Sliding on Manifolds: Geometric Attitude Control with Quaternions

This work proposes a quaternion-based sliding variable that describes exponentially convergent error dynamics for any forward complete desired attitude trajectory. The proposed sliding variable directly operates on the non-Euclidean space formed by quaternions and explicitly handles the double covering property to enable global attitude tracking when used in feedback. In-depth analysis of the sliding variable is provided and compared to others in the literature. Several feedback controllers including nonlinear PD, robust, and adaptive sliding control are then derived. Simulation results of a rigid body with uncertain dynamics demonstrate the effectiveness and superiority of the approach.

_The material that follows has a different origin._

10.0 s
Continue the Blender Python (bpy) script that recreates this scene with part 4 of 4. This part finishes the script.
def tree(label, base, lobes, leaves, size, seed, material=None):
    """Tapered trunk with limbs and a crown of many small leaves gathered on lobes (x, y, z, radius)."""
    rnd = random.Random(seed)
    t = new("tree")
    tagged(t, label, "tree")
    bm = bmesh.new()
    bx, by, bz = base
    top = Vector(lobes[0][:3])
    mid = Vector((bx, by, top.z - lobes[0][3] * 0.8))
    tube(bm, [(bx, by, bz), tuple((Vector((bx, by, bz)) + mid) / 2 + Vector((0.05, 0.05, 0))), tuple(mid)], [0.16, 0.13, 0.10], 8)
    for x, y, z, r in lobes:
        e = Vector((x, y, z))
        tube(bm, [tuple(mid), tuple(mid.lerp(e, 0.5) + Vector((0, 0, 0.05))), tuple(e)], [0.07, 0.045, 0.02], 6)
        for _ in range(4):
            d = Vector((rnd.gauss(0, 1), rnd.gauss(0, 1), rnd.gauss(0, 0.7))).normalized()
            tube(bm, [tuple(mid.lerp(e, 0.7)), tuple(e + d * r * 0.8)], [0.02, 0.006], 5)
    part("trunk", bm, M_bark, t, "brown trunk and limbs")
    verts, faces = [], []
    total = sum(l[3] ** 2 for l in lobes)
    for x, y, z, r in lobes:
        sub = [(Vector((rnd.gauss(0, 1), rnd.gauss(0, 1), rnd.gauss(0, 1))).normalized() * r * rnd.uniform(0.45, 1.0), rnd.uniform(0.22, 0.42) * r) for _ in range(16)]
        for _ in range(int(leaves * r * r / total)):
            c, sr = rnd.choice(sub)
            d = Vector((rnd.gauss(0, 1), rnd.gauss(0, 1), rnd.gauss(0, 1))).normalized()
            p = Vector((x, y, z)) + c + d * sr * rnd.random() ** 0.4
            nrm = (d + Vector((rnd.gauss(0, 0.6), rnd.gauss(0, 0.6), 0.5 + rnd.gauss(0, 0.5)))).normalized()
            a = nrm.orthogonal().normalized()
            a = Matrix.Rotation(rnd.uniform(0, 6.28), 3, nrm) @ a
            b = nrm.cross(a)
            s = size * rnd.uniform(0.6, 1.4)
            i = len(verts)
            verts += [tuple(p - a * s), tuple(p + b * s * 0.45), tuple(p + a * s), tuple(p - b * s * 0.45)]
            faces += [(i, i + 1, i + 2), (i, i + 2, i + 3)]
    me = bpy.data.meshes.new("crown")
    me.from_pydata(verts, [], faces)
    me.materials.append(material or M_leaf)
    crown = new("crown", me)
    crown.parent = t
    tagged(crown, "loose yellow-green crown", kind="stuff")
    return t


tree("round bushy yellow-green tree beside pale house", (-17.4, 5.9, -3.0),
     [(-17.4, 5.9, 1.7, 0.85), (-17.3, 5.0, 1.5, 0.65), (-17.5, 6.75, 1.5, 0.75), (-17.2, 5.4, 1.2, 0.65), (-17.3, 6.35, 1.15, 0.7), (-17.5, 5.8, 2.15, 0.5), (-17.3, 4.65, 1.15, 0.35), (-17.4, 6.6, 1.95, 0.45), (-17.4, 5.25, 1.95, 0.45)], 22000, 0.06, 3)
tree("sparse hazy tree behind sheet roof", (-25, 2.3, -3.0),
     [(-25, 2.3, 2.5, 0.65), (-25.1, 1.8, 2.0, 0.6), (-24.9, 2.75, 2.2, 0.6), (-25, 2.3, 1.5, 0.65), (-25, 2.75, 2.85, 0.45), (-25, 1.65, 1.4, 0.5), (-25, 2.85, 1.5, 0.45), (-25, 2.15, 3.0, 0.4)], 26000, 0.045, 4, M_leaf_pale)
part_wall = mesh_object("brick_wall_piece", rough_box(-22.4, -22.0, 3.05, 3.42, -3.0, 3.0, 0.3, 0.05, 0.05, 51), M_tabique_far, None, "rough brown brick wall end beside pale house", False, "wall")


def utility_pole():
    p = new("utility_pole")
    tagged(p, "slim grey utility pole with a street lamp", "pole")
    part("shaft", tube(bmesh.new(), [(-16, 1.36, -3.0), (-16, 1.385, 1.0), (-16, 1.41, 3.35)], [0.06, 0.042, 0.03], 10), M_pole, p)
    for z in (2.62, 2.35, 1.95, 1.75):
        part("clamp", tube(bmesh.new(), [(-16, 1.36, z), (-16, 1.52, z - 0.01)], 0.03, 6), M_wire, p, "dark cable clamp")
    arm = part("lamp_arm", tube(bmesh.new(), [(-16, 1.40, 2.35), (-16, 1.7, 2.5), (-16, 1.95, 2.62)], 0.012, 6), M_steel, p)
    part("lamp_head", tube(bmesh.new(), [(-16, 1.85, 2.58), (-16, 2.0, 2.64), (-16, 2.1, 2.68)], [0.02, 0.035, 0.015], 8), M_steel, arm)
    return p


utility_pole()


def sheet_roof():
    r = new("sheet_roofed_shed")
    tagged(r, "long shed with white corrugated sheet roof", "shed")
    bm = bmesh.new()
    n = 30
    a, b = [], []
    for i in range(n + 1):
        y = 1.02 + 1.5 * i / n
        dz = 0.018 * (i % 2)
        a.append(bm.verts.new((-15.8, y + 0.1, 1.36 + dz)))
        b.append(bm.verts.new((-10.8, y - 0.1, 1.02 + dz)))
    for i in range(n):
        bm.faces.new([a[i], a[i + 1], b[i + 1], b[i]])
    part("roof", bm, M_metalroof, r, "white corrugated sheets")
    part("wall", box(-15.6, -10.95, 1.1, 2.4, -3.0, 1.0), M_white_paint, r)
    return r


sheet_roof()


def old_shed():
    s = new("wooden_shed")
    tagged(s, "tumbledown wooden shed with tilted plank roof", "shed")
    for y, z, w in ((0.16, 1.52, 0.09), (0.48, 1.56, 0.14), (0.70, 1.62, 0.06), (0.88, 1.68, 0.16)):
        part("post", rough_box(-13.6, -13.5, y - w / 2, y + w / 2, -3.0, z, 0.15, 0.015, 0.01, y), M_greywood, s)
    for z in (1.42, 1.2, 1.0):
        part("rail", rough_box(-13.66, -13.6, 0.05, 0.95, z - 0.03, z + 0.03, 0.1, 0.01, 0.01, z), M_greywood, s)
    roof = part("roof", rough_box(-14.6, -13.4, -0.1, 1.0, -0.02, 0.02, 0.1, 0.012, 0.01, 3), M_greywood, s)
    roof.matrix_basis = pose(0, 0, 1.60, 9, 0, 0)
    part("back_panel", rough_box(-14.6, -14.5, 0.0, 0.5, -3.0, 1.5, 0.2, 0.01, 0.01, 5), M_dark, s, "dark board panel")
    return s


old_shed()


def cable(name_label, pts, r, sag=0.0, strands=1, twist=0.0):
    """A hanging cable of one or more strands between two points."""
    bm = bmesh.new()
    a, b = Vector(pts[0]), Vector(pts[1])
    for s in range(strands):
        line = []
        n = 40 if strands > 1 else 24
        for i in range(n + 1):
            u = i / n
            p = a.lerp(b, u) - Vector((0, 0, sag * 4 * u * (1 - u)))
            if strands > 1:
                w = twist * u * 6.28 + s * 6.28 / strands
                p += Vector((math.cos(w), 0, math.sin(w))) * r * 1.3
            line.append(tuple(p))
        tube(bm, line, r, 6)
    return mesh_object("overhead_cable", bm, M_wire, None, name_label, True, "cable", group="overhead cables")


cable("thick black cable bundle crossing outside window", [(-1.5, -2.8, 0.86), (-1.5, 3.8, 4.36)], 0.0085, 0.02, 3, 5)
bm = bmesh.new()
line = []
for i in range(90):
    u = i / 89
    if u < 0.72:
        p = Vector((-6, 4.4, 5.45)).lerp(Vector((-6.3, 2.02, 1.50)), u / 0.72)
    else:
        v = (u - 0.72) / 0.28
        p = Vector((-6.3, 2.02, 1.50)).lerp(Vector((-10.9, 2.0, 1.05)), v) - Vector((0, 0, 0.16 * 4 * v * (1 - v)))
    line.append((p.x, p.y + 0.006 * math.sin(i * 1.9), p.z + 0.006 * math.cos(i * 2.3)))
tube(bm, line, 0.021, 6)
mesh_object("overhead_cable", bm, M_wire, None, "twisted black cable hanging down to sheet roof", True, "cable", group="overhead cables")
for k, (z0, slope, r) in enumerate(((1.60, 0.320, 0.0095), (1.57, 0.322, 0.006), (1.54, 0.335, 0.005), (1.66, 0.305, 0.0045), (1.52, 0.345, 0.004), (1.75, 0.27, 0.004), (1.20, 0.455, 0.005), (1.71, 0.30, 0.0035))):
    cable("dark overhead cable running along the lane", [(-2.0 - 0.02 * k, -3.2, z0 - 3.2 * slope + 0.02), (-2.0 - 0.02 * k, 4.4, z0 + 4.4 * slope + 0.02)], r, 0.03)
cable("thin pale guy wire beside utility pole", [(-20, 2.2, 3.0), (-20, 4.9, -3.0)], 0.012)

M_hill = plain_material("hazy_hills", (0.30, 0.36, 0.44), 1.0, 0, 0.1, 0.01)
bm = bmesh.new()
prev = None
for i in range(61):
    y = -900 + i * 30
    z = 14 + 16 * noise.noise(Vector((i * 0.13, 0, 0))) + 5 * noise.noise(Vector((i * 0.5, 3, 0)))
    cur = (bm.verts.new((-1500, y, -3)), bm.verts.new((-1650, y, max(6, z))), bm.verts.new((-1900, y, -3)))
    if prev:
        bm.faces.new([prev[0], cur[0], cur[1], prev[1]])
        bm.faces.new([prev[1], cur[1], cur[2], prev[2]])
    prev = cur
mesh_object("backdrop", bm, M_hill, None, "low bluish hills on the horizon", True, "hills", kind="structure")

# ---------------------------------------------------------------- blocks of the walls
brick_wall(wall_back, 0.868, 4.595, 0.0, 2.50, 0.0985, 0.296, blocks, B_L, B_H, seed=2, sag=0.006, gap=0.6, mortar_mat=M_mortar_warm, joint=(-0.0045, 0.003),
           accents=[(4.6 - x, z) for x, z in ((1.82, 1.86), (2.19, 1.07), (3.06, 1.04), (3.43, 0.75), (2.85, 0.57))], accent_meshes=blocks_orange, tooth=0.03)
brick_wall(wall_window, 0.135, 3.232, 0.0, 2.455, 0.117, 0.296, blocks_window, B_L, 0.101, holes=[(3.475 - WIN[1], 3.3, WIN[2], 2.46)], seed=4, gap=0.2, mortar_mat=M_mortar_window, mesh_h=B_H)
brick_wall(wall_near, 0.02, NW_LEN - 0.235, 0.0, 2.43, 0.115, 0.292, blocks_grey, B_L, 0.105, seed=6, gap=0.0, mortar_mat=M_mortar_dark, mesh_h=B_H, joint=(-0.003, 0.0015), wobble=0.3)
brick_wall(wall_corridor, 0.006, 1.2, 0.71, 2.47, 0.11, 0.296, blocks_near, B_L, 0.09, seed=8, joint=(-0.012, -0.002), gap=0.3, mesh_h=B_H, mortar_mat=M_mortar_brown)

Unsupervised Monocular Depth Learning with Integrated Intrinsics and Spatio-Temporal Constraints

Monocular depth inference has gained tremendous attention from researchers in recent years and remains as a promising replacement for expensive time-of-flight sensors, but issues with scale acquisition and implementation overhead still plague these systems. To this end, this work presents an unsupervised learning framework that is able to predict at-scale depth maps and egomotion, in addition to camera intrinsics, from a sequence of monocular images via a single network. Our method incorporates both spatial and temporal geometric constraints to resolve depth and pose scale factors, which are enforced within the supervisory reconstruction loss functions at training time. Only unlabeled stereo sequences are required for training the weights of our single-network architecture, which reduces overall implementation overhead as compared to previous methods. Our results demonstrate strong performance when compared to the current state-of-the-art on multiple sequences of the KITTI driving dataset.